With the audience, means of communication have also evolved. Tweets and Facebook posts have replaced blogs. Everything needs to fit on a mobile screen and be consumable in a minute or less. Visions of the industry couldn’t or shouldn’t fit in these formats. But then again, neither does the stock photo industry itself.
Finally, there is a general sense of boredom. Since the industry is no longer supporting independent photographers, the stakeholders have switched to a bunch of institutional investors, corporate climbers, and emotionless lawyers. None of which care about the industry beyond quarterly earnings reports. Photographers have gone made their living elsewhere, taking their passion with them.
So if you did write about the industry, who is your audience?
Not photo editors. They have all but disappeared only to be replaced by budget managers. Their role is no longer to find the best images but rather the cheapest one. With flows becoming more important than individual images, their task is identifying what feed subscription is the best ( read most affordable). They don’t care about industry news beyond the yearly contract renewal proposal they have to submit ( hopefully cheaper than last year).

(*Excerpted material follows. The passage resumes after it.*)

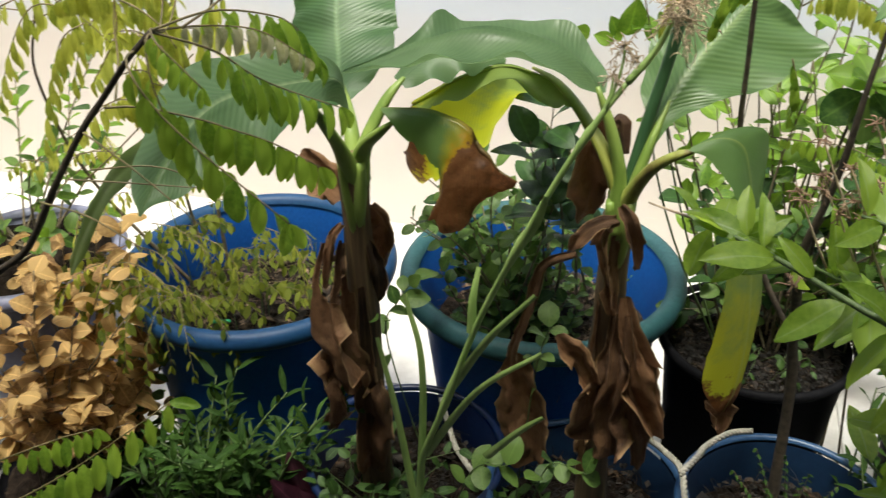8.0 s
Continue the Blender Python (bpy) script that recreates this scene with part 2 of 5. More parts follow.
M_BANANA_RIBBED = leaf_mat("banana_leaf_ribbed", (0.085, 0.165, 0.052), (0.155, 0.255, 0.095), translucency=0.46, rough=0.36, spec=0.45, veins=10, vein_mix=0.23, vein_colour=(0.36, 0.48, 0.2))
M_BANANA_HANG = leaf_mat("banana_leaf_yellowing", (0.12, 0.22, 0.07), (0.19, 0.31, 0.10), translucency=0.58, rough=0.4, veins=22, vein_mix=0.05, vein_colour=(0.34, 0.40, 0.12),
                         patches=[(0.50, 0.25, (0.38, 0.40, 0.03), 0.0), (0.86, 0.03, (0.14, 0.06, 0.018), 0.0)])
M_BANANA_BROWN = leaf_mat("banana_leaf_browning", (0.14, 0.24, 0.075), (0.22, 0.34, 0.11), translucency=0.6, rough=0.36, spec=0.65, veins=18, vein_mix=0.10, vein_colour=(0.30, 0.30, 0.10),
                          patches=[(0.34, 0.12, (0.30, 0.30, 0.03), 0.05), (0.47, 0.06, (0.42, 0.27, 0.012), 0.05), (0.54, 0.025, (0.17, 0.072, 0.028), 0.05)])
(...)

Gone are the industry-breaking news and exclusives, those that would interrupt your workday and make you revisit your strategy. Gone are the “Stockphototalk,” “About the image,” “Microstock Diaries,” and “Selling Stock.” All with their very particular dose of insight, analysis, vision, and criticism.
These blogs were the surveyors of a constantly evolving industry, mapping and recording its every change. They were its historians. As the stock photo industry inexorably heads into a near future where anyone will be able to order a built on-demand image via a simple Siri command, there is no history to record. It’s not the news that is dying; it’s the industry.